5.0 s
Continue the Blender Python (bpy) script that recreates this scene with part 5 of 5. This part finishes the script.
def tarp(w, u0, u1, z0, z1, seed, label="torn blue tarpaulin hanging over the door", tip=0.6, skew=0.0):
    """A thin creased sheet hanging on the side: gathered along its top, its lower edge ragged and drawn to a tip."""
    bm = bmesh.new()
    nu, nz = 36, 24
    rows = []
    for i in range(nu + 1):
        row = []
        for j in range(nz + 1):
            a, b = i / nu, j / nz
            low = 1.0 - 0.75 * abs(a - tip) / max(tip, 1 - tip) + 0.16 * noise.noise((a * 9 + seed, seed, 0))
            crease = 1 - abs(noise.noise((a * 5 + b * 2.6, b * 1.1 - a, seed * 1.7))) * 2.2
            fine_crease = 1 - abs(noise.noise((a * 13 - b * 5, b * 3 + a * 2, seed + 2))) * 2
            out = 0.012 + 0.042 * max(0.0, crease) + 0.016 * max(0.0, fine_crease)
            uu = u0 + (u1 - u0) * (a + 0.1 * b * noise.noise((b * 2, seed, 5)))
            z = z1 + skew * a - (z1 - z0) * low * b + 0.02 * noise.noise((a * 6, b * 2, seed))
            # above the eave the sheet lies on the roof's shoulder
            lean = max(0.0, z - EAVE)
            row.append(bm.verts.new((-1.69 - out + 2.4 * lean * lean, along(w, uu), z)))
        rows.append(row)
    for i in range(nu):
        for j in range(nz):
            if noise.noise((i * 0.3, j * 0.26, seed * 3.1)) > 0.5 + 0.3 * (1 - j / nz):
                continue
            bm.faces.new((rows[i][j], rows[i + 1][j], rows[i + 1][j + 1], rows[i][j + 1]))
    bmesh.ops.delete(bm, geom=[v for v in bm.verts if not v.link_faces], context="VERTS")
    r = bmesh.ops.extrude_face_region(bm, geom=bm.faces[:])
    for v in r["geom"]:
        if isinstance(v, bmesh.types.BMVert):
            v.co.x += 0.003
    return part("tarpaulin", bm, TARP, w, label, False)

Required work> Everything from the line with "Continue the Blender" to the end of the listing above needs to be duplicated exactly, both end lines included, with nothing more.

Output below>
Continue the Blender Python (bpy) script that recreates this scene with part 5 of 5. This part finishes the script.
def tarp(w, u0, u1, z0, z1, seed, label="torn blue tarpaulin hanging over the door", tip=0.6, skew=0.0):
    """A thin creased sheet hanging on the side: gathered along its top, its lower edge ragged and drawn to a tip."""
    bm = bmesh.new()
    nu, nz = 36, 24
    rows = []
    for i in range(nu + 1):
        row = []
        for j in range(nz + 1):
            a, b = i / nu, j / nz
            low = 1.0 - 0.75 * abs(a - tip) / max(tip, 1 - tip) + 0.16 * noise.noise((a * 9 + seed, seed, 0))
            crease = 1 - abs(noise.noise((a * 5 + b * 2.6, b * 1.1 - a, seed * 1.7))) * 2.2
            fine_crease = 1 - abs(noise.noise((a * 13 - b * 5, b * 3 + a * 2, seed + 2))) * 2
            out = 0.012 + 0.042 * max(0.0, crease) + 0.016 * max(0.0, fine_crease)
            uu = u0 + (u1 - u0) * (a + 0.1 * b * noise.noise((b * 2, seed, 5)))
            z = z1 + skew * a - (z1 - z0) * low * b + 0.02 * noise.noise((a * 6, b * 2, seed))
            # above the eave the sheet lies on the roof's shoulder
            lean = max(0.0, z - EAVE)
            row.append(bm.verts.new((-1.69 - out + 2.4 * lean * lean, along(w, uu), z)))
        rows.append(row)
    for i in range(nu):
        for j in range(nz):
            if noise.noise((i * 0.3, j * 0.26, seed * 3.1)) > 0.5 + 0.3 * (1 - j / nz):
                continue
            bm.faces.new((rows[i][j], rows[i + 1][j], rows[i + 1][j + 1], rows[i][j + 1]))
    bmesh.ops.delete(bm, geom=[v for v in bm.verts if not v.link_faces], context="VERTS")
    r = bmesh.ops.extrude_face_region(bm, geom=bm.faces[:])
    for v in r["geom"]:
        if isinstance(v, bmesh.types.BMVert):
            v.co.x += 0.003
    return part("tarpaulin", bm, TARP, w, label, False)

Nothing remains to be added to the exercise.